Won’t blow his nose and still uses his sleeve, and wipes mouth during/after eating with the neck area of a top - will rarely use a tissue/napkin which are always provided.
Either won’t wipe himself after a number 2, or makes a poor effort. He freaks out at the sight of poo, and no amount of explanation and showing him how to wipe can get through the importance of learning this most basic, vital skill. His underpants can be horrid, and telling him one day other kids will smell poo on him has no effect.

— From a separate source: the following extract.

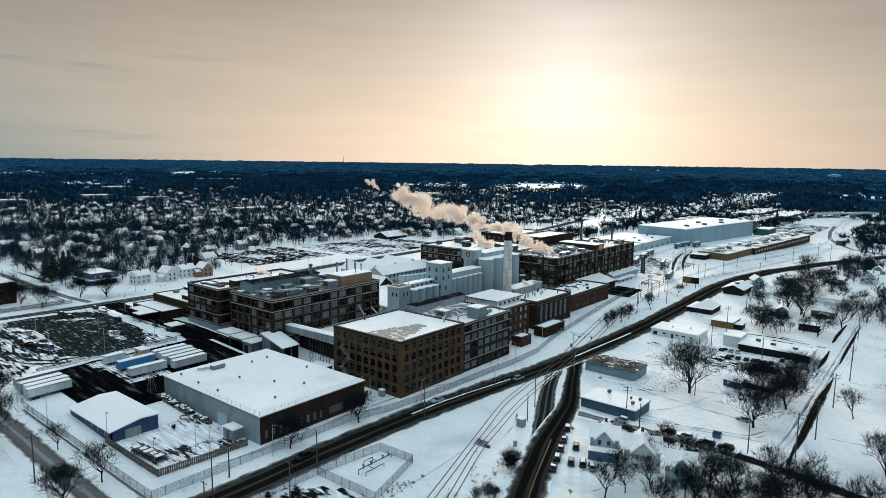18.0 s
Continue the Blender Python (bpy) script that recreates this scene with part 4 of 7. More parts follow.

He has no qualms about kicking off in public if he doesn’t get what he wants. Pretty well-behaved at home, it’s just in public - always been like this since a toddler. I’m thinking this is probably manipulation to get a toy bought for him or sweets? DH is terrible for giving into him, bit of a ‘Disney dad’ tbh, whereas he doesn’t get away with that from me, but unfortunately due to DH’s long working hours I bear the brunt of this behaviour when out and about. As a result he’s become an entitled child, and will say awful things to me or hit me if he doesn’t get what he wants when outside of home. I tell him off and leave the situation, discuss when he’s calm what he could have said/done instead, removed privileges like his Switch etc but the cycle just repeats.
Very fussy eater since age 1 and I’m starting to wonder if he has mild sensory issues. However, his behaviour around food really riles me - he starts shouting that ‘I didn’t ask for that for dinner’ and ‘I hate that, don’t give that to me,’ ‘ I don’t want that for dinner today.’ He has run off screaming up to his room. Etc, and on it goes. We’ve tied all the fussy eater strategies, the dietician and OT said this behaviour is a choice (when he saw them aged 4-5). He always has food on his plate that he likes with other food (which he never tries); he has no interest in helping cook, no point in getting him to help meal plan because he only wants crap. I just can’t get the behaviour to stop.
When eating meals with other people he will become loud and start saying stupid things or burbling nonsense (this is not like him). His cutlery skills are poor for his age (I suspect Dyspraxia, also due to some issues we have at school), and trying to get him to demonstrate basic table manners is sometimes an uphill battle (he can be fine sometimes, I don’t think he copes eating with other people as this is when these behaviours emerge). Perhaps this is anxiety? The lockdowns meant he developed anxiety and he had ELSA support at school in y2.
We’ve just spent the weekend with nephew(7) and he is everything DS is not - compliant, polite, good table manners, listens, doesn’t beg for sweets constantly, no tantrums. Of course, kids are usually different when they are staying with you but he is known to be these things at home anyway.
I just feel like an utterly shit parent. I was brought up with strict manners in all respects but I just can’t seem to instil these in DS.
On the plus side DS is well-behaved at school and at home (except for dinner), has lots of friends, does his homework with only occasional grumbling, bedtime is a dream, loves cuddles, always has very good school reports, I’m connecting a few dots and am concerned about dyspraxia and will be bringing this up with the school.
For everything else I’ve mentioned, is there something wrong with him, is he just lazy, is it our parenting, what?
Please be constructive, no need for nastiness.